[TASK DETAILS]: Scan the data below for the string "with". Show every line where it turns up.
======== DATA EXTRACT
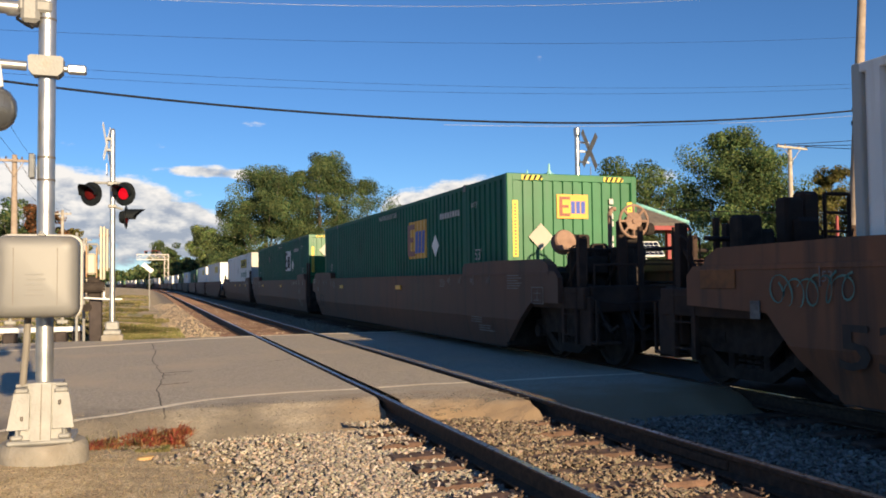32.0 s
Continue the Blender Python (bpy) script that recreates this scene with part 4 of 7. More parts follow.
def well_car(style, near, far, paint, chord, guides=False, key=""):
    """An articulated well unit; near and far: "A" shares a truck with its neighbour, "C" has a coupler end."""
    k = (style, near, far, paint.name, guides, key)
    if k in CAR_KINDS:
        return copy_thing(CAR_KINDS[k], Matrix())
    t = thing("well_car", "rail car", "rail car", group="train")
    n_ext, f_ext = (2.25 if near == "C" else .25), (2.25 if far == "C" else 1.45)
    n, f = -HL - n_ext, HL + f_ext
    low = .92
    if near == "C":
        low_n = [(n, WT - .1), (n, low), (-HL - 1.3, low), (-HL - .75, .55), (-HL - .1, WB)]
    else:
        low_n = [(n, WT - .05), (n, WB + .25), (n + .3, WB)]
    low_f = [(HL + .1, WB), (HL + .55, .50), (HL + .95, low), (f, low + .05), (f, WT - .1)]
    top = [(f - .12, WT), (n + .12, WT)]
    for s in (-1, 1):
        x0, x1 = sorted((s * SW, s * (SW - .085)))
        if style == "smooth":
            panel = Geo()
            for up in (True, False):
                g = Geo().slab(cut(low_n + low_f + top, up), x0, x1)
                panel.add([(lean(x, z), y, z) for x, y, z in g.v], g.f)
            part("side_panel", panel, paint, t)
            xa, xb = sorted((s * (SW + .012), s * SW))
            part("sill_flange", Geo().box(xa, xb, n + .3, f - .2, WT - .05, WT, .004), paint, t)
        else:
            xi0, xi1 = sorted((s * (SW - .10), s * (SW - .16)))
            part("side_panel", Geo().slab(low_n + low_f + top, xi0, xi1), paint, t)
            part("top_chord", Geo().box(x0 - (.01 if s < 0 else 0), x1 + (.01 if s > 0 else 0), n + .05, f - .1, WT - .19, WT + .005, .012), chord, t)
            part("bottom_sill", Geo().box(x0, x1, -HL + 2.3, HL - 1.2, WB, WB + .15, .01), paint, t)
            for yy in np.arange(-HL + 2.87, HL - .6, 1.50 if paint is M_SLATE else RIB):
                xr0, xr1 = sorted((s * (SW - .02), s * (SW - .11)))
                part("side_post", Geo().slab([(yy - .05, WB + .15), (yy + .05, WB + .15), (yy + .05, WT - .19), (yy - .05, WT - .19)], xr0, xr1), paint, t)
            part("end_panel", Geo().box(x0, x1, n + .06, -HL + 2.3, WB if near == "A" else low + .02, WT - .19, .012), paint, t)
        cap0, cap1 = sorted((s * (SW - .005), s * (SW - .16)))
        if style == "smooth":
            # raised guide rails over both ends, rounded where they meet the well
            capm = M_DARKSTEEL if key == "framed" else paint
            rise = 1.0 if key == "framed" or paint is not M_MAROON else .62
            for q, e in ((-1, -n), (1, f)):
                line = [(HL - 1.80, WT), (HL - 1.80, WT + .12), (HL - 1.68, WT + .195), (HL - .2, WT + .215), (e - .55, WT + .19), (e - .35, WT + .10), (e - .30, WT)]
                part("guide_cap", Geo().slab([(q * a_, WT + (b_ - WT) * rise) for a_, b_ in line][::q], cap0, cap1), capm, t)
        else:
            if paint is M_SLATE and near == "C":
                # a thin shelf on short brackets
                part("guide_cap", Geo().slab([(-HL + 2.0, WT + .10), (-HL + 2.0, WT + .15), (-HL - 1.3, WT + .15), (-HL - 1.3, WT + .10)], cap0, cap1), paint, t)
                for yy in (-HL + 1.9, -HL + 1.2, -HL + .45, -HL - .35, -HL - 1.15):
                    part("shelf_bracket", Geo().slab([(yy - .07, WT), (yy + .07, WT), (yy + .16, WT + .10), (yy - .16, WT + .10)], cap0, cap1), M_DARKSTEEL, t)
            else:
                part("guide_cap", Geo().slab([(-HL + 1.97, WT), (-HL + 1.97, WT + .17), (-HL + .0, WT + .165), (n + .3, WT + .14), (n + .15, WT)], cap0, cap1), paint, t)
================
[THE RESPONSE]:
Continue the Blender Python (bpy) script that recreates this scene with part 4 of 7. More parts follow.
    """An articulated well unit; near and far: "A" shares a truck with its neighbour, "C" has a coupler end."""